Now, I couldn’t help but liken this approach to someone standing in the same spot and carefully mapping the distance between themselves and their bodyguard. Meanwhile, their ever-moving assassin was stalking up on them from behind. I realized that this client needed a different approach.
So I taught their first role-related pilot class with nothing more than that list of 20 tasks. I passed out the list to trainees and asked, “Which of these tasks do you think should be standardized into a best practice?” I also asked them, “Based on what you know about this role, what key tasks do you think have been left out?”
After the dust settled from this initial activity, trainees had tripled their own task list from, 20 key behaviors and responsibilities to nearly 60. And here was the most surprising thing: When we tallied up the percent of these tasks that trainees believed should be standardized, the average response was way lower than I expected: just 35%.

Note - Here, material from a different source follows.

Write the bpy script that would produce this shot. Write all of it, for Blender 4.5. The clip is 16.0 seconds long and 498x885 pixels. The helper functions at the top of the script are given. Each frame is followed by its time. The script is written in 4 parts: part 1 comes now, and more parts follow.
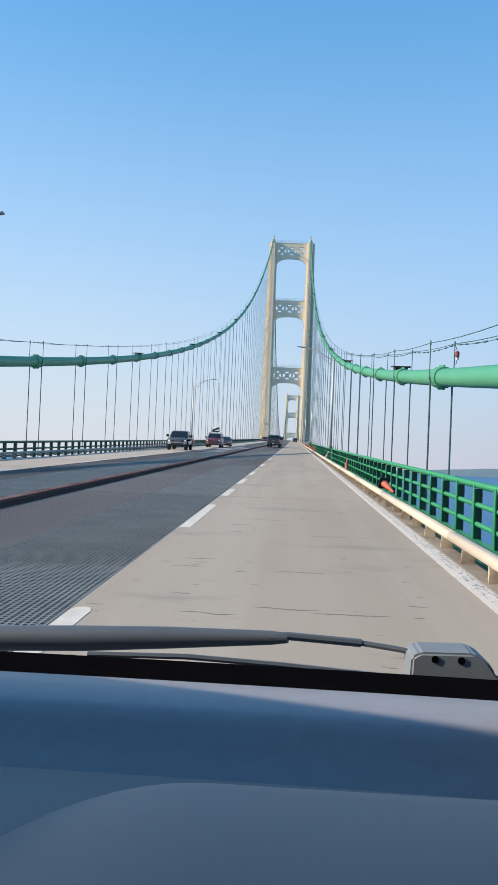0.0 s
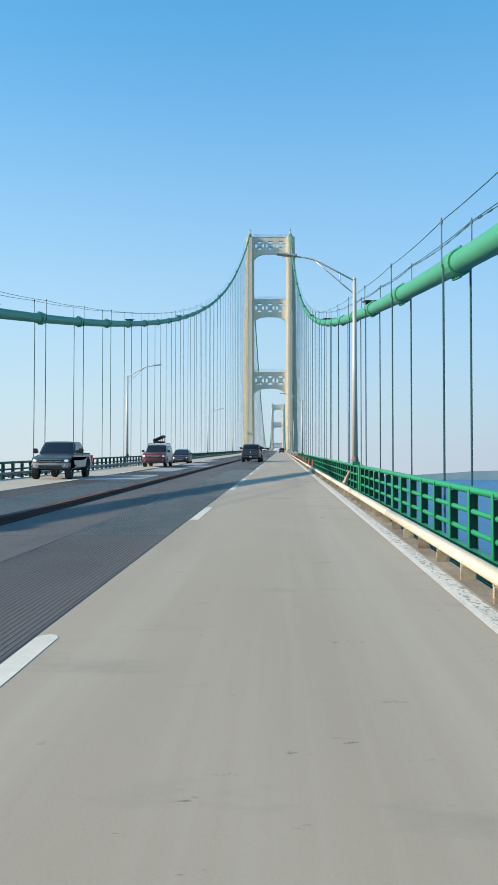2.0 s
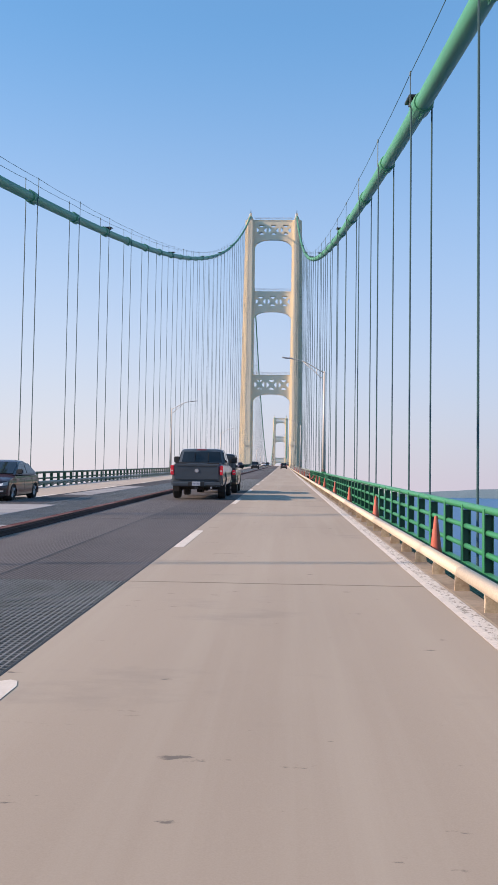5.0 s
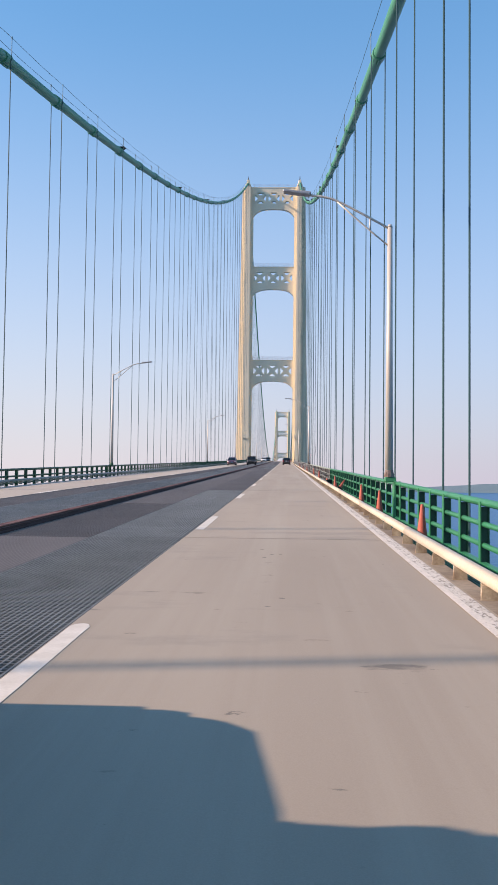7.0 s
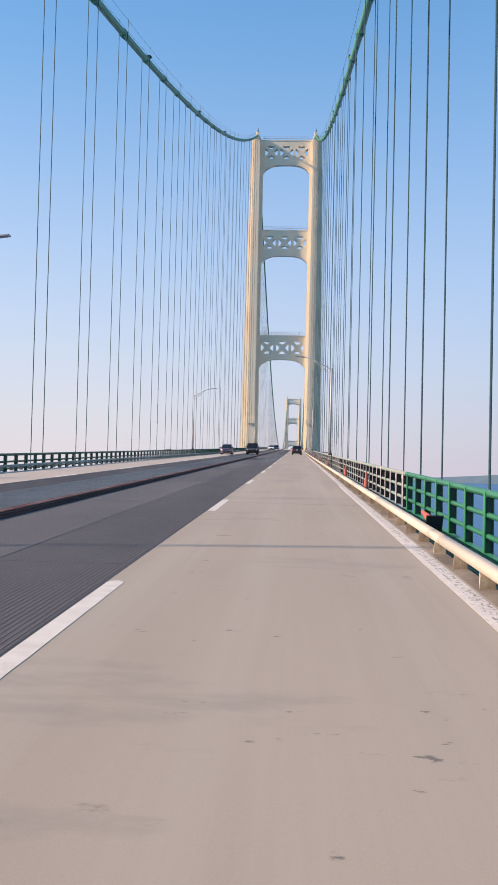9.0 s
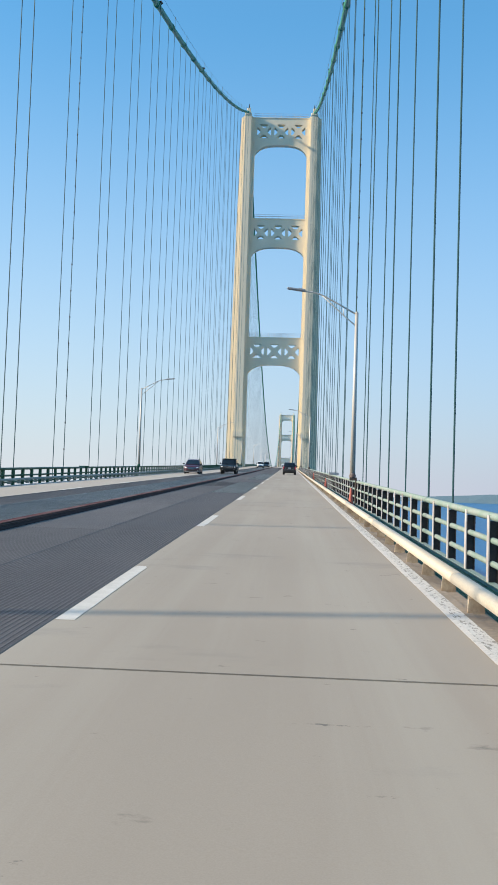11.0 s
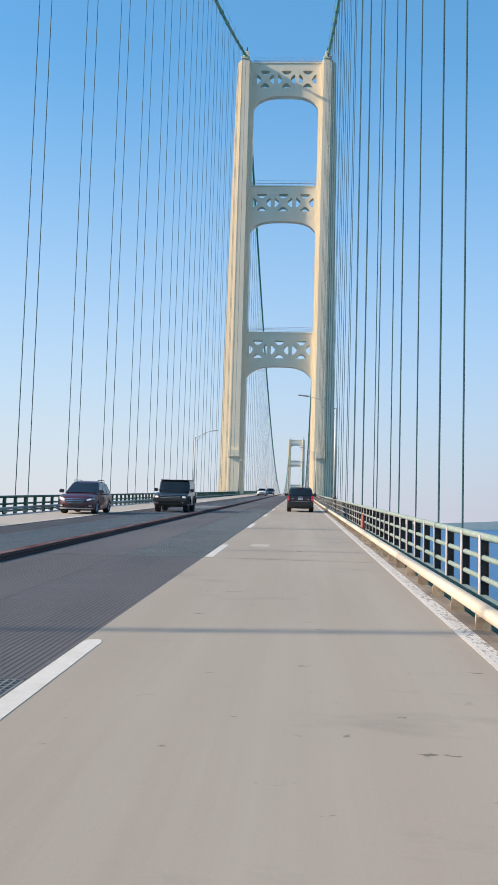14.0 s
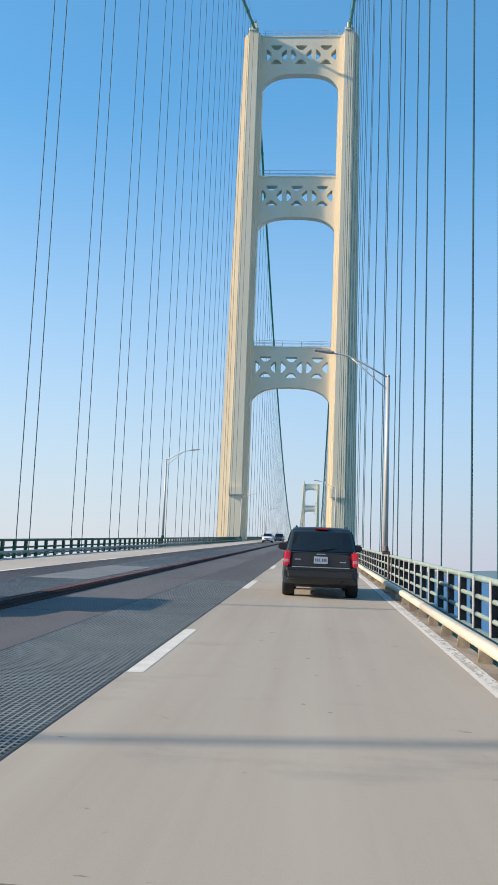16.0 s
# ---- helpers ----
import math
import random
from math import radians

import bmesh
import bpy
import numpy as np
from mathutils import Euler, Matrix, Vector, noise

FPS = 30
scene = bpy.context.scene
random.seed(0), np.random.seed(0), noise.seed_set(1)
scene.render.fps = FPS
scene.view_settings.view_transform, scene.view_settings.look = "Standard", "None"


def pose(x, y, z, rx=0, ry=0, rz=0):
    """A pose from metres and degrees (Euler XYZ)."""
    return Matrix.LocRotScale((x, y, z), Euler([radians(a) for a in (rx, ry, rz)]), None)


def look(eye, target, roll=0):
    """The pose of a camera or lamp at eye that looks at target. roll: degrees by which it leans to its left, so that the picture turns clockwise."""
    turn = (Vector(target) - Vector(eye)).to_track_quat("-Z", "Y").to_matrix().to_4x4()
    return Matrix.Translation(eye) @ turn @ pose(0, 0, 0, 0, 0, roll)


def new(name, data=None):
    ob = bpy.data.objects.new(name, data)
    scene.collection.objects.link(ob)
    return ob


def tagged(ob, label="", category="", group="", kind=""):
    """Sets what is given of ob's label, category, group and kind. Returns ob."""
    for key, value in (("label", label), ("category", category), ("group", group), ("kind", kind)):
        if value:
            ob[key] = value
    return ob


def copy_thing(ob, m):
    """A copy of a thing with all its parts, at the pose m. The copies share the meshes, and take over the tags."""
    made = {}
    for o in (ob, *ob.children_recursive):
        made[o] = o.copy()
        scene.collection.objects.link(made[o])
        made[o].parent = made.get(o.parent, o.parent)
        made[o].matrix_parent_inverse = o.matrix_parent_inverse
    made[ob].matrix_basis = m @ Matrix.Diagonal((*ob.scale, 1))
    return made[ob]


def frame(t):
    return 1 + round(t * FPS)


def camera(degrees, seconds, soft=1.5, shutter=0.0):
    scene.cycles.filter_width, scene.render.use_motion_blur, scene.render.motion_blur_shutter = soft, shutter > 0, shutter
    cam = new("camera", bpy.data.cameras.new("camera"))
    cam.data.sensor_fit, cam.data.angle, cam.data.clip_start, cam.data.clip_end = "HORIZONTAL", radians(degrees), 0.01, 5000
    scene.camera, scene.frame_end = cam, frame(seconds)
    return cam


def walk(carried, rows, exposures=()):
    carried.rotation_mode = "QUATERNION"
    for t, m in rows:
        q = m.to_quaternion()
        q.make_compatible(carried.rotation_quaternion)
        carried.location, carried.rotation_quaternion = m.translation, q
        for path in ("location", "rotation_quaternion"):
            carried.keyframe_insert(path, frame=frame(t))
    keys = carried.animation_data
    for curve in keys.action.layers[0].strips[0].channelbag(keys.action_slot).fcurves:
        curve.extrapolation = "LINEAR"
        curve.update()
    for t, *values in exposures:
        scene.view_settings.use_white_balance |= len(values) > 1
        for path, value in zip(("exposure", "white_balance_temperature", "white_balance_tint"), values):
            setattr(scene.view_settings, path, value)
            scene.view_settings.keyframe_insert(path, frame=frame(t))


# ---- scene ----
from mathutils import geometry

cam = camera(31.6, 16.0, soft=1.5)
GRADE, BOW, EYE = 0.023635, 4.2565e-6, 1.359
TOWER_Y, SPAN = 450.0, 1150.0


def deck(y):
    """Height of the roadway along the bridge: a steady climb to the tower, then the crest of the main span."""
    if y <= TOWER_Y:
        return GRADE * y + BOW * y * y
    slope = GRADE + 2 * BOW * TOWER_Y
    return GRADE * TOWER_Y + BOW * TOWER_Y**2 + slope * (y - TOWER_Y) - slope / SPAN * (y - TOWER_Y) ** 2


def tilt(y):
    return math.degrees(math.atan((deck(y + 0.5) - deck(y - 0.5))))


# seconds, x, y, yaw, pitch, lean
PATH = [
    (0, 5.551, -41.571, 2.932, 1.048, 2.401),
    (0.5, 5.574, -31.557, 2.811, 0.995, 2.130),
    (1, 5.601, -21.536, 2.587, 1.126, 1.524),
    (1.5, 5.633, -11.502, 2.329, 1.381, 0.790),
    (2, 5.674, -1.350, 2.098, 1.830, 0.053),
    (2.5, 5.656, 8.820, 1.789, 2.423, 0.344),
    (3, 5.644, 19.012, 1.625, 3.046, 0.464),
    (3.5, 5.638, 29.007, 1.641, 3.393, 0.617),
    (4, 5.642, 39.016, 1.815, 3.357, 1.136),
    (4.5, 5.656, 49.030, 2.086, 3.014, 1.036),
    (7, 5.622, 99.261, 2.391, 2.482, 0.639),
    (7.5, 5.647, 109.198, 2.587, 2.234, 0.748),
    (8, 5.673, 119.036, 2.766, 2.027, 1.073),
    (8.5, 5.696, 128.764, 2.930, 1.830, 1.324),
    (9, 5.720, 138.363, 3.080, 1.676, 1.338),
    (11.5, 5.829, 185.775, 2.630, 3.191, 1.956),
    (12, 5.790, 195.141, 2.575, 3.509, 1.792),
    (12.5, 5.779, 204.570, 2.531, 3.651, 1.772),
    (13, 5.806, 213.904, 2.618, 3.728, 1.849),
    (13.5, 5.870, 223.149, 2.913, 3.905, 1.767),
    (14, 5.745, 232.308, 3.346, 4.531, 1.644),
    (14.5, 5.667, 241.497, 3.816, 5.520, 1.564),
    (15, 5.630, 250.629, 4.193, 6.538, 1.649),
    (15.5, 5.621, 259.725, 4.379, 7.277, 1.873),
    (16, 5.661, 268.803, 4.398, 7.441, 2.212),
]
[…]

Based on my traditional ADDIE- and instructional-design way of thinking, I assumed that people would have ideally wanted 100% of their job to be standardized. After all, if I could wave a magic wand and give you a step-by-step document to follow for every single task you do at work, why wouldn’t you take it?
Because that’s not what today’s worker wants, and that’s not what today’s complex companies require. Far better than many of us in HR and L&D, employees are recognizing that creativity and non-linear thinking are essential in today’s workforce. Our training and support programs need to adjust accordingly.
I now have a new and completely different kind of needs analysis I perform with clients and prospects. It involves a lot more bottom-up thinking and a lot more back-and-forth communication. It’s a living document. Its ever-changing nature is not a weakness but a strength. And yes, we still have time at the end of these sessions for a quick game.
[1] Snowden D. J. and Boone M. E. (2007) ‘A leader’s framework for decision making’, Harvard Business Review, November, pp. 1-8.